Getting back to the western ideas, let’s take a look at them according to how they are represented by the opposite side. According to those on the left, the right hand path is about annihilation of the self into godhood or some nebulous “all”. According to those on the right, the left hand path is about glorifation of the ego – the persona that you have in this life. There are some quarters of the Right and Left hand path that pretty much fit these descriptions nicely actually. Hinayana Buddhists seeking nirvanic quiescence and some LaVey style Satanists (how often are they mentioned in the same sentence together…?) both fit more or less a description of these extremes. What neither side want to admit about the other though, is that these two extremes are hardly the only options.
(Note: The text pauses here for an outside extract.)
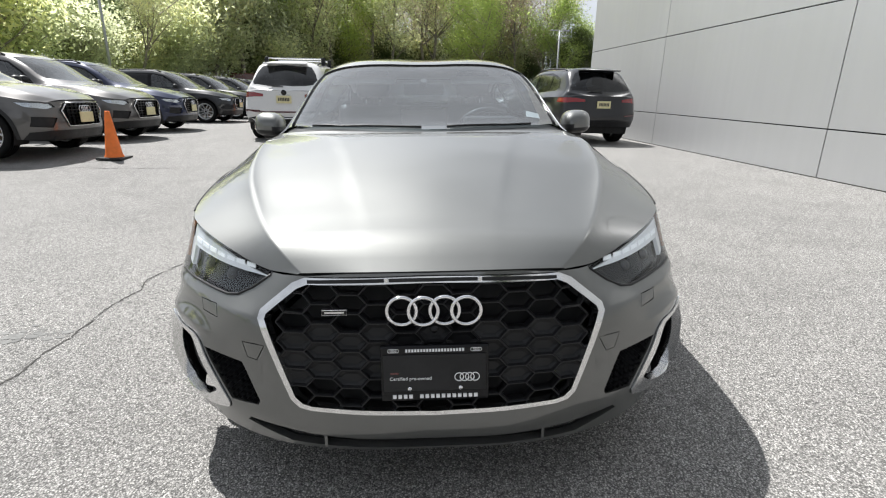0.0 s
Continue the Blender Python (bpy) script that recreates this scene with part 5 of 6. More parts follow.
    def add(name, pieces, mat, sides, gap=0.002, rim=0.008, lift=0.0, paint=False, label=""):
        kit.append((name, panel_mesh(name, pieces, mat, gap, rim, lift, sides), paint, label))

    both = (1, -1)
    add("body_shell", [W(""), D(""), W("plate_bay")], WHITE_PAINT, both, 0.0, 0.0, 0.0, True)
    add("hood", [D("hood")], WHITE_PAINT, both, paint=True)
    add("windscreen", [D("screen")], WINDSCREEN, both, 0.0, 0.0, -0.003)
    add("rear_window", [D("rear_glass")], PRIVACY_GLASS, both, 0.0, 0.0, -0.003, label="dark tinted rear window")
    add("rear_skirt", [W("skirt_r")], BLACK_TRIM, both, 0.0, 0.01, 0.006, label="black plastic rear skirt")
    add("front_skirt", [W("skirt_f")], BLACK_TRIM, both, 0.0, 0.01, 0.004)
    add("grille", [W("grille")], DARK_VOID, both, 0.0, 0.0, -0.03)
    for s in (-1, 1):
        add("front_door", [W("door_f"), D("door_f")], WHITE_PAINT, (s,), paint=True)
        add("rear_door", [W("door_r")], WHITE_PAINT, (s,), paint=True)
        add("front_side_window", [D("glass_f")], SIDE_GLASS, (s,), 0.0, 0.0, -0.005)
        add("rear_side_window", [D("glass_r")], PRIVACY_GLASS, (s,), 0.0, 0.0, -0.005)
        add("quarter_window", [D("glass_q")], PRIVACY_GLASS, (s,), 0.0, 0.0, -0.005)
        add("window_frame", [D("frame")], GLOSS_BLACK, (s,), 0.0, 0.004, 0.001)
        add("headlamp", [W("headlamp")], LENS_GLASS, (s,), 0.0, 0.0, 0.0)
        add("headlamp_reflector", [W("headlamp")], LAMP_REFLECTOR, (s,), 0.004, 0.0, -0.03)
        add("front_intake", [W("intake")], BLACK_TRIM, (s,), 0.0, 0.0, -0.02)
        add("tail_lamp", [W("tail")], TAIL_RED, (s,), 0.001, 0.008, 0.004, label="red tail lamp")
        add("rear_reflector", [W("reflector")], TAIL_DARK, (s,), 0.0, 0.005, 0.003)
        add("sill_cladding", [W("sill")], BLACK_TRIM, (s,), 0.0, 0.006, 0.006)
        add("front_arch_trim", [W("clad_f")], BLACK_TRIM, (s,), 0.0, 0.01, 0.006)
        add("rear_arch_trim", [W("clad_r")], BLACK_TRIM, (s,), 0.0, 0.01, 0.006)
        m = bmesh.new()
        bmesh.ops.create_uvsphere(m, u_segments=18, v_segments=10, radius=1.0)
        for v in m.verts:
            v.co = Vector((1.0 + 0.10 * v.co.x, 0.80 + 0.07 * min(v.co.y, 0.5), 1.13 + 0.075 * math.copysign(abs(v.co.z) ** 0.7, v.co.z)))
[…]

The key word that breaks down the barrier is Transcendance. Transcending the Ego is not the same as destroying the Ego. Christ had an ego. Buddha had an ego. Padmasambhava had an ego. In fact, they had HUGE COSMIC WORLD SHAKING EGOS! There wouldn’t be such interesting stories about them if they had no egos. The difference is that their awareness had transcended their Egos.

I actually came up with my very own parable about this a couple years ago. It goes like this. Imagine that you are trapped inside a cage on a deserted island. Your first duty would be to escape the cage right? So with some effort you are able to pick the lock on the cage with your fingernails and free yourself from the cage. The cage doesn’t disappear; you just aren’t trapped inside it. As night falls, you realize that the cage is actually the best shelter on the island, so you climb back in. The next day you fortify it with materials that you can bring into the cage from the island and make it better as a shelter. It changes from a prison, to the best tool you have. That’s the deal with transcending the ego.

Now, on the left hand side of things, people that get really into it, like members of the Order of the Trapezoid and such, acknowledge that the deification of the self must involve escaping the mechanistic nature of the ego. They insist that they are remaining as isolate intelligences, but so do most of the right hand paths. While Mahayana Buddhism doesn’t acknowledge the ultimate and indivisible self, or atman, its still your stream of consciousness and kleshas that becomes a Buddha. Higher tantras and dzogchen go one step further acknowledging that “Samsara and Nirvana are the same”. In Christianity as well we have the concept of Theosis, or becoming divine. Not significantly different than the LHP concept in goal, just the methods are different. When the Christian places his own mind aside and submits to the will of god, they are really asking for their own “Thelema” which is inseparable from Gods will to be made known.

So, when someone asks whether you are Left Hand Path or Right Hand Path you can give the same answers the Newari do when asked if they are Buddhist or Hindu and just say “yes”.

1 comment:

Persephone said...


Thank you for the detailed explanation. I expect I'll get hit with this sort of question a lot, and I never know what to say. This is quite helpful.